March 8: “UTEC: Trading Violence and Poverty for Social and Economic Success” with Nancy Schiavone, Director of Development, and other members of the staff. UTEC (United Teen Equality Center) is an award winning and nationally recognized non-profit helping young people in Lowell and Lawrence move from violence and poverty to social and economic success. Members of the staff will provide an overview of the organization’s history, programming and future growth plans that include several new public policy initiatives. UTEC’s programming will be brought to life with a video presentation created by filmmaker and photographer Cameron Zohoori, who joined UTEC as a Lewis Hine Documentary Fellow through Duke University. Through his work, you will get an inside look at UTEC’s street worker and workforce development programs and hear directly from UTEC youth about life on the streets and their journey to a more hopeful and prosperous future.

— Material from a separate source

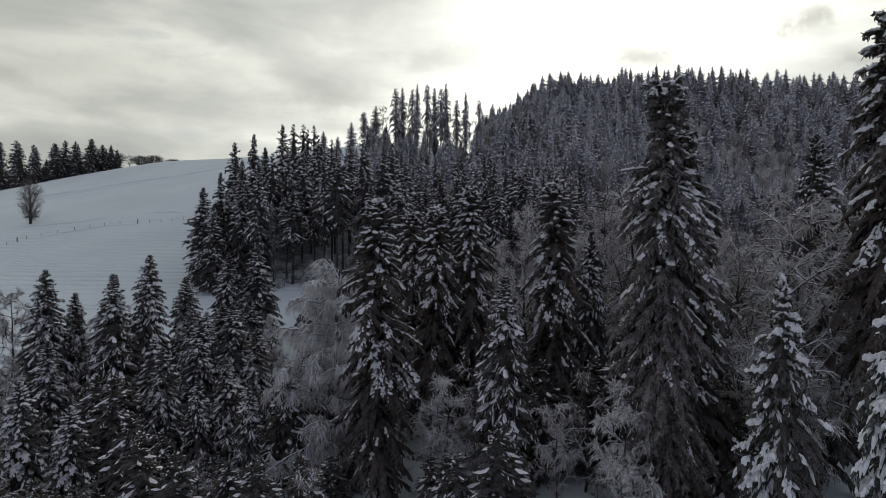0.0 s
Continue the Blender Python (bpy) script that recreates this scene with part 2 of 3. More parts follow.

March 15: “Earth’s Ionosphere and Space Weather” with Bodo Reinisch. The discovery of an electrically conductive layer in the upper atmosphere at the beginning of the last century had far reaching technological and scientific consequences. In 1902, “wireless radio” communication over long distances using ionospherically reflected radio signals was demonstrated by Guglielmo Marconi with high-frequency radio transmissions from France to Newfoundland and from Cape Cod to England. Today we use wireless radio everywhere, and for satellite-to-surface radio links the signals must propagate through the ionosphere which refracts the radio waves, i.e., bends the radio beam thus limiting for example the accuracy of GPS positioning. Discovery and exploration of the ionosphere eventually led to the space age. Earth’s ionosphere is a thin plasma (free electrons and ions), forming the threshold to space, which consists to more than 99% of plasma. In the solar system, electromagnetic and particle radiation from the sun controls the ‘space weather and climate’ in Earth’s larger environment, the magnetosphere, as well as the ‘tropospheric weather and climate’ we experience at Earth’s surface.
Bodo Reinisch was invited in 1965 to come from the University of Freiburg in Germany to the University of Massachusetts Lowell (then Lowell Technological Institute) to join in ionospheric research sponsored by the Air Force Research Laboratory at Hanscom AFB. He resides on Overlook Drive in Bedford since 1967.
March 22: “The Good Woman in Early Ireland: A Shifting Paradigm in a Changing Society” with Dorothy Africa. This talk will consider the ideal of the ‘Good Woman’ in early Christian Ireland, by examining the early Irish literary, legal, and hagiographical literature to explore the status, expectations, and circumstances of Irish women as reflected in them. The social circumstances of women’s religious communities in Ireland will be considered in light of this new social landscape as reflected in the hagiographical literature and other historical sources. The surviving evidence raises more questions than it provides answers.
March 29, SPECIAL TIME 12:30-2pm: “They Were Not Silent” – a documentary about the Jewish Labor Committee's anti-Nazi movement in America before, during and after World War II. The film features rare archival footage and photographs along with interviews with labor veterans, Holocaust survivors and scholars. It explores how international Jewry worked to help Jews and non-Jews in Germany, Poland, and elsewhere in Europe.
Our parishioner Hanna Papanek was interviewed for the film. She will discuss it in the context of her own experiences as well as her research on the Jewish Labor Committee.